NL came to work yesterday, although she doesn't have to. She started talking to me, which was exceptional: it is usually me who starts a chat with her, over current affairs, everyday trivia, or other.
She told me she had not slept at all the previous night, although she sleeps little after her daughter's passing away. She went on to tell me that the reason was this: a close family friend had rung her the previous evening to give condolences. At some stage she told NL she had no idea the poor 19 year old had AIDS. "Where did you hear this?" "In the hairdresser's." "And you believed it?". NL was in tears of indignation and fury. "How was I supposed to react to this?", she asked me.
NL's daughter died in her sleep. Heart failure, said the coroner. It can happen to anyone. Usually some minor childhood incident having caused dormant defects with unexpected catastrophic effects. In fact a distant relative of mine died the same way, age 21, while walking in the park with his girlfriend. Let's face it: dying is easy.

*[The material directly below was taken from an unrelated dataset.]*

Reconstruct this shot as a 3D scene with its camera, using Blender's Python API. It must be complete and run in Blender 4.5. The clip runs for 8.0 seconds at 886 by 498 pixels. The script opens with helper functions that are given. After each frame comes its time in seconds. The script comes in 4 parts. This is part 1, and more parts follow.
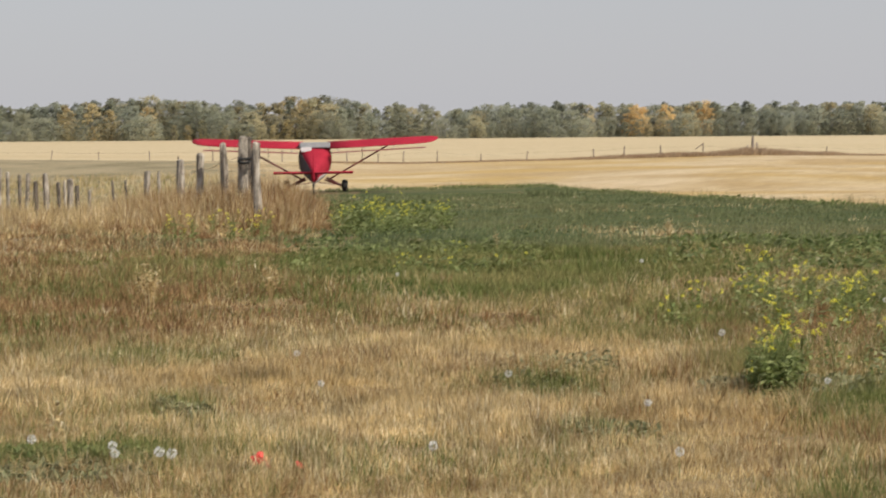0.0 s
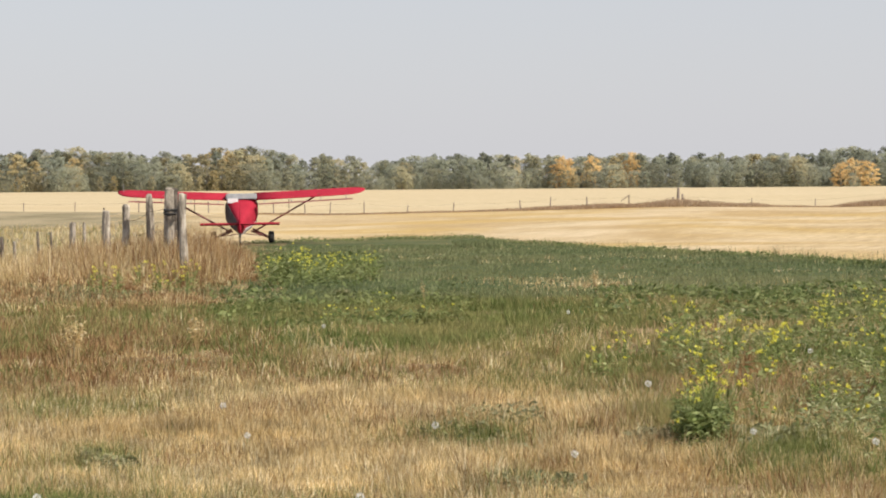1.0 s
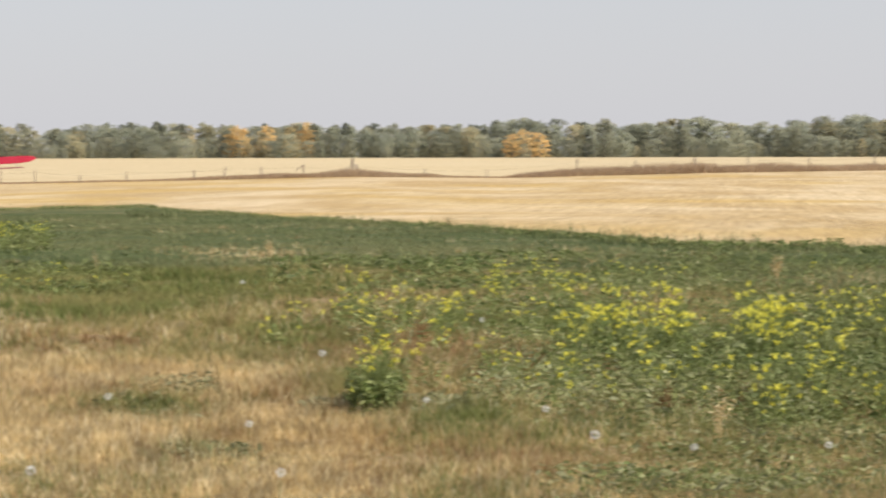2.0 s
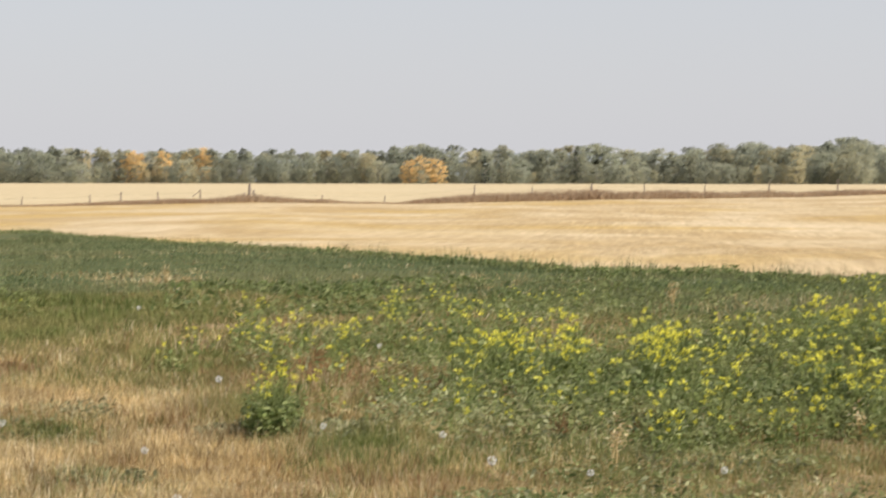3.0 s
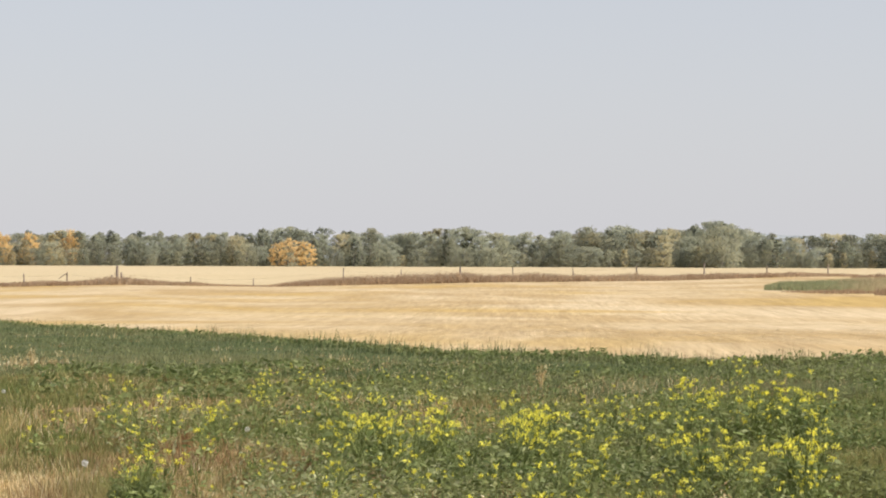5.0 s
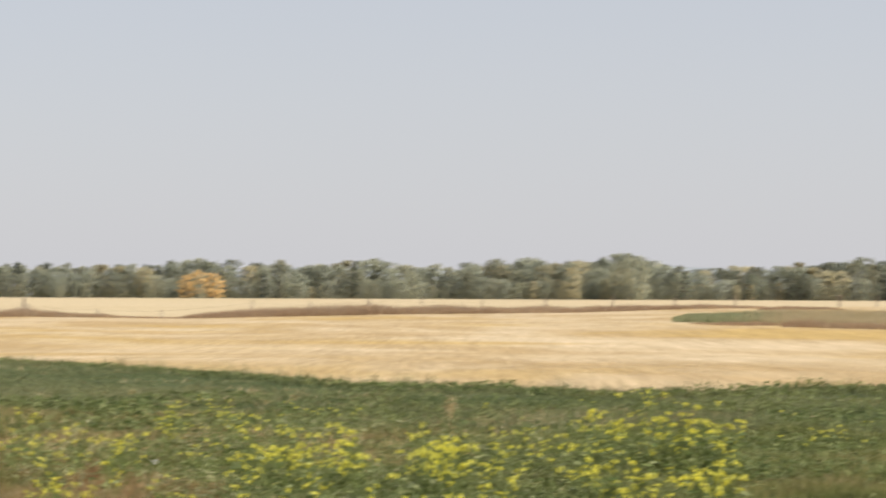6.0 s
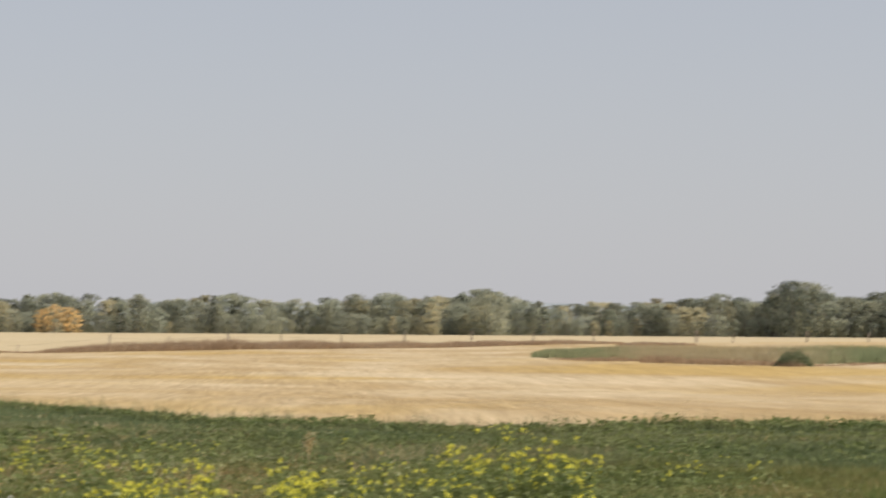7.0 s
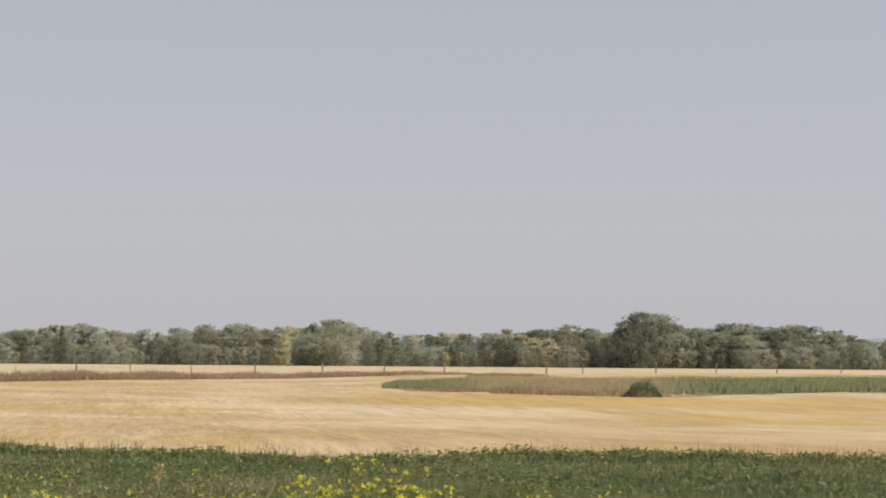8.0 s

Now, if you have children, this is terrifying: it means that you can lose your perfectly healthy child at any time, without driving or drugs being involved. The local society prizes chauvinism, children, big houses and food (I don't know if in that order). So, naturally, the possibility of someone healthy passing away like this freaked the whole Outpost out (it was in the papers). The Outpost had to protect itself from this: gossip went about that NL's daughter was a junkie, drank something, slit her wrists or her own throat from side to side (…) The glass-topped casket and the coroner's report convinced few. NL had heard those rumours, but a friend calling her to give condolences and presenting one of them (a new one) as a fact? What if NL's daughter had really died of AIDS and, in pure Outpost fashion, the family were indeed trying to cover 'the shame' up?
Let me just start enumerating here: insensitivity, disrespect, blandness, intrusiveness, callousness, utter idiocy…
You see, good manners have a purpose, after all. They protect people, even in the face of inconsideration.